Frequently Asked Questions
EOT stands for Electric Overhead Travelling. An EOT crane is an electrically powered crane that travels along elevated runway rails, with a hoist that traverses transversely across a bridge girder. The 'electric' distinguishes it from older manual or pneumatic overhead cranes, and 'overhead travelling' describes its movement path above the working floor.
A single girder EOT crane uses one bridge beam with the hoist running on the bottom flange — lower cost, lower headroom impact, but limited to approximately 15–20 tonnes capacity and moderate spans. A double girder crane uses two parallel beams with a crab hoist running on top, enabling much higher capacities, better hook clearance, and longer spans — the standard choice for heavy-duty industrial applications.

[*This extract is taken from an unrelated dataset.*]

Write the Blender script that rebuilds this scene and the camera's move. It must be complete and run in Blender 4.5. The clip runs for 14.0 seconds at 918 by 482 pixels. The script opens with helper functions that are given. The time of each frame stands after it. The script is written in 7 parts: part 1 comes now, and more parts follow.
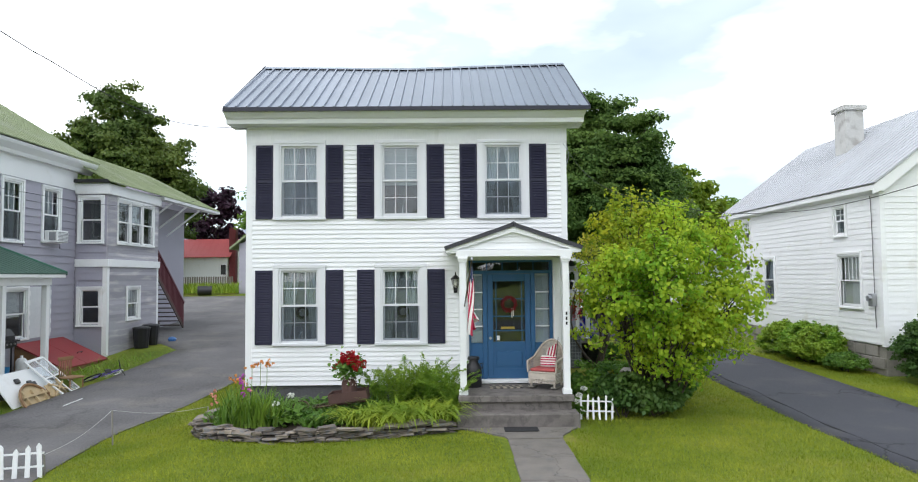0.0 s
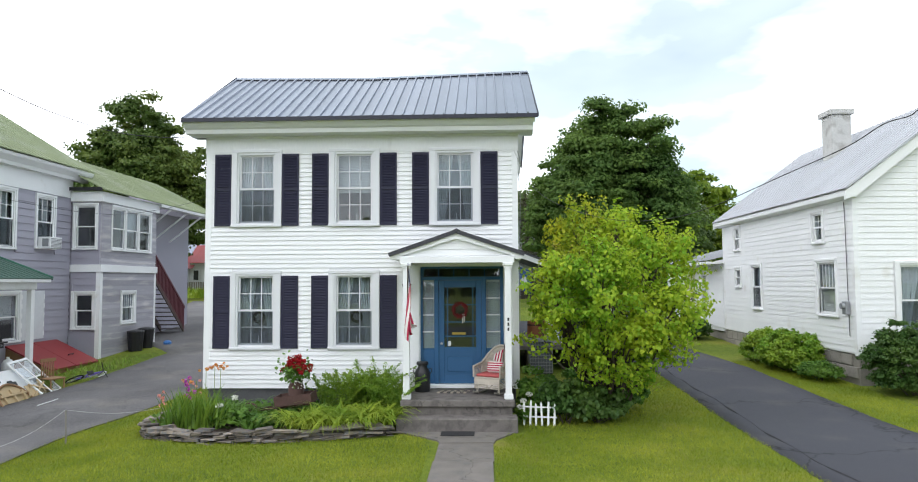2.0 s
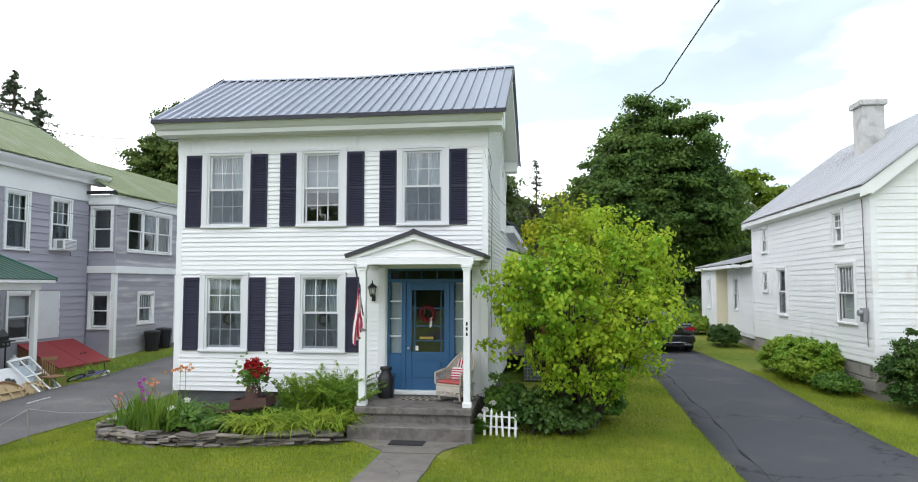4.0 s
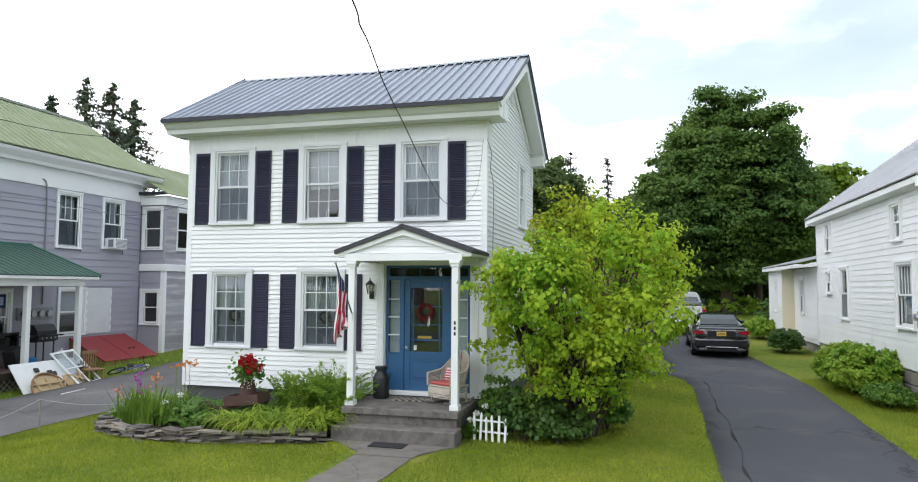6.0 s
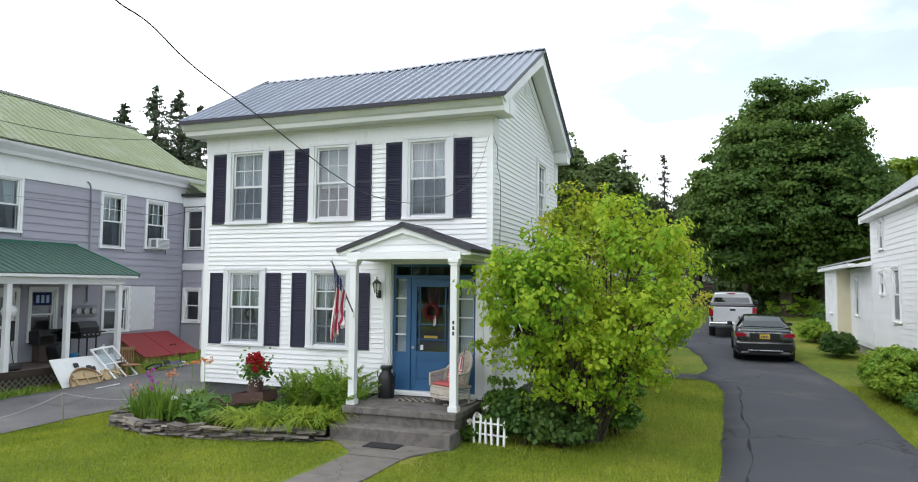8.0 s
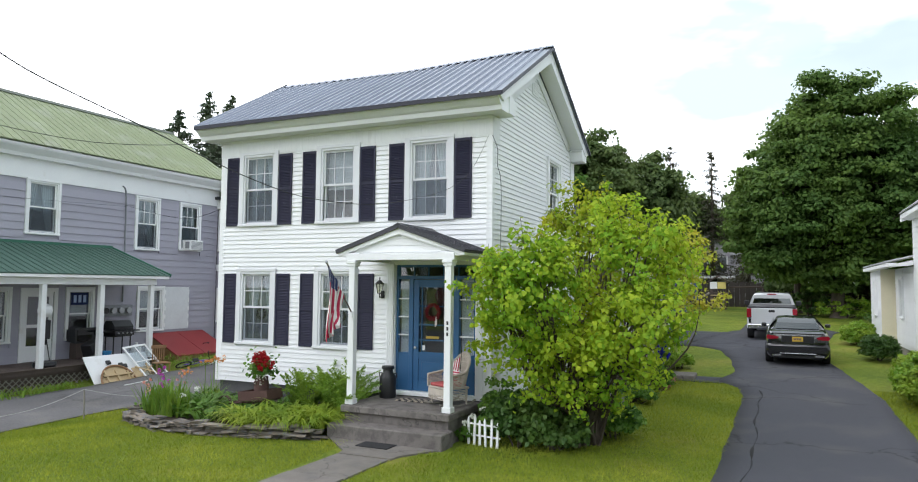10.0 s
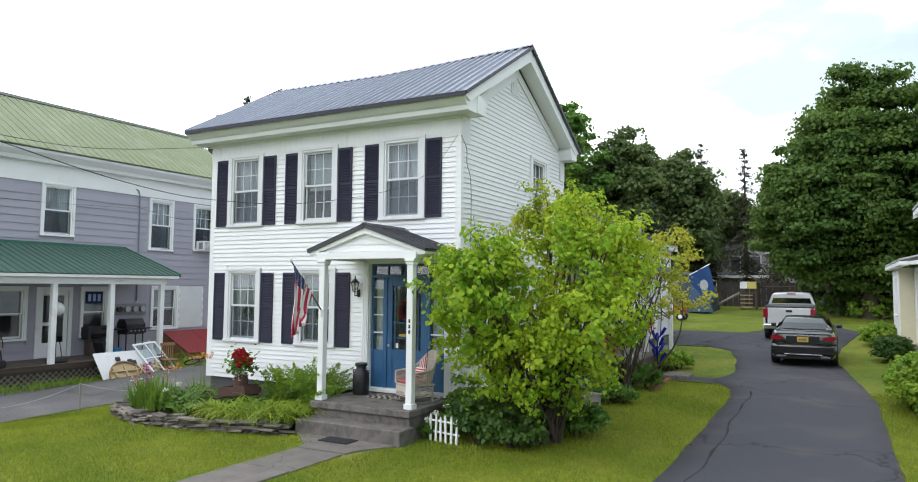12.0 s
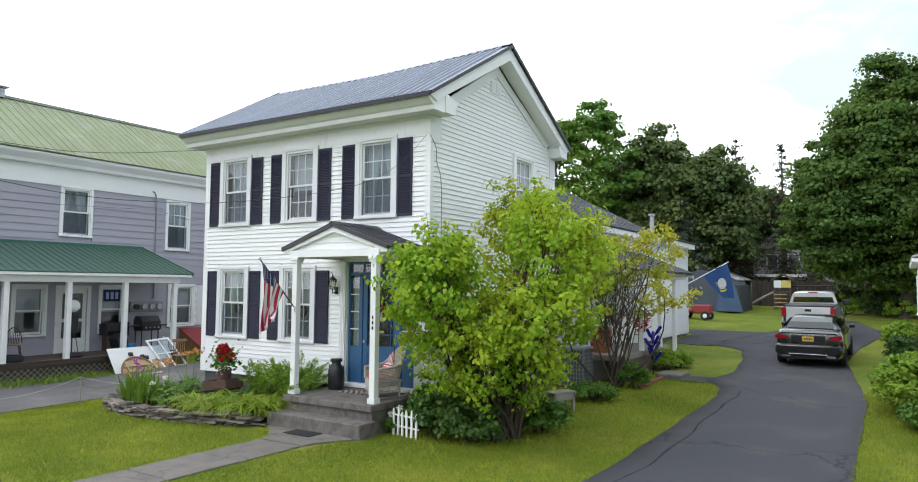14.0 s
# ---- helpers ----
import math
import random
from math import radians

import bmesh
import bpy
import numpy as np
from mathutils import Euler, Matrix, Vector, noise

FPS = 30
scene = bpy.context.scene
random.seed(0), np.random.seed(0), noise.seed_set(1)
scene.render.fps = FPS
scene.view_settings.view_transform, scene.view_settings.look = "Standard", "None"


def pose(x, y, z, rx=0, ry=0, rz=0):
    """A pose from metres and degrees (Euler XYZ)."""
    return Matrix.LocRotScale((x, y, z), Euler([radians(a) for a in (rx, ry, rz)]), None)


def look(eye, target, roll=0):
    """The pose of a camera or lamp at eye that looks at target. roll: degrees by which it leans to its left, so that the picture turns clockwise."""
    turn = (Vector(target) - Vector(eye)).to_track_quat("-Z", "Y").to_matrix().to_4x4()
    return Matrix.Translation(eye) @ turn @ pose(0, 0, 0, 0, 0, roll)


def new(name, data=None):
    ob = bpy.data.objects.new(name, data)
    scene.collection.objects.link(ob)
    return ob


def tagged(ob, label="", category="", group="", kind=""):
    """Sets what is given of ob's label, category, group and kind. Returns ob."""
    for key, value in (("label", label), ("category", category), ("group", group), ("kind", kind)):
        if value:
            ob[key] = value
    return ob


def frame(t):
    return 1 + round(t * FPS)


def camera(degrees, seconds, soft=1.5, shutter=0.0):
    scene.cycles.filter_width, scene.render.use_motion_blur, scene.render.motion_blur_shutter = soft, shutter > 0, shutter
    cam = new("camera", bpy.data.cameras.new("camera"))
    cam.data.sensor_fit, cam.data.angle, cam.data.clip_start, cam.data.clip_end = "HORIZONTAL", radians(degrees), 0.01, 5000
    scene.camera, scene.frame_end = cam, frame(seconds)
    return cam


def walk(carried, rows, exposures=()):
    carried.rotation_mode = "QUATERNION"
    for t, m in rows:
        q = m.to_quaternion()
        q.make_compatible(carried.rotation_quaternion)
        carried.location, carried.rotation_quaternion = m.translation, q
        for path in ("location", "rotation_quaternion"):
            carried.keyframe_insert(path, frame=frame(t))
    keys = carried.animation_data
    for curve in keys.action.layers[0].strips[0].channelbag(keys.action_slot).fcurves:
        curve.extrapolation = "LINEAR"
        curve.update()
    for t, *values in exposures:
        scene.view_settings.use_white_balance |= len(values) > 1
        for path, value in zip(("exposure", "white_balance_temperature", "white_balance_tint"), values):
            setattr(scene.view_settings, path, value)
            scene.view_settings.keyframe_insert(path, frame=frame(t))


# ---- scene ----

The main components are: bridge girder(s), end carriages with travel wheels, long travel drive mechanism, cross travel crab assembly, hoist unit (motor, gearbox, drum), wire rope and hook block, brakes on all three axes, runway rails and beams, conductor bar and festoon power supply, operator pendant or cabin, and the VFD control panel.
Crane duty class (M1–M8 per IS/FEM) classifies a crane based on its design lifetime load cycles and the load spectrum. It directly governs structural fatigue life of the bridge girder, gearbox ratings, motor thermal sizing, brake specification, and wire rope selection. Underspecifying duty class — a common procurement error — leads to premature structural fatigue cracking and mechanical failures well before the intended crane service life.
An EOT crane operates on three independent axes: long travel moves the bridge along the runway rails; cross travel moves the crab and hoist transversely across the bridge; and hoisting raises and lowers the load via the drum, wire rope, and hook block. All three axes can operate simultaneously. Power is supplied continuously via conductor bars as the crane travels. VFD drives regulate acceleration, speed, and braking for each axis independently.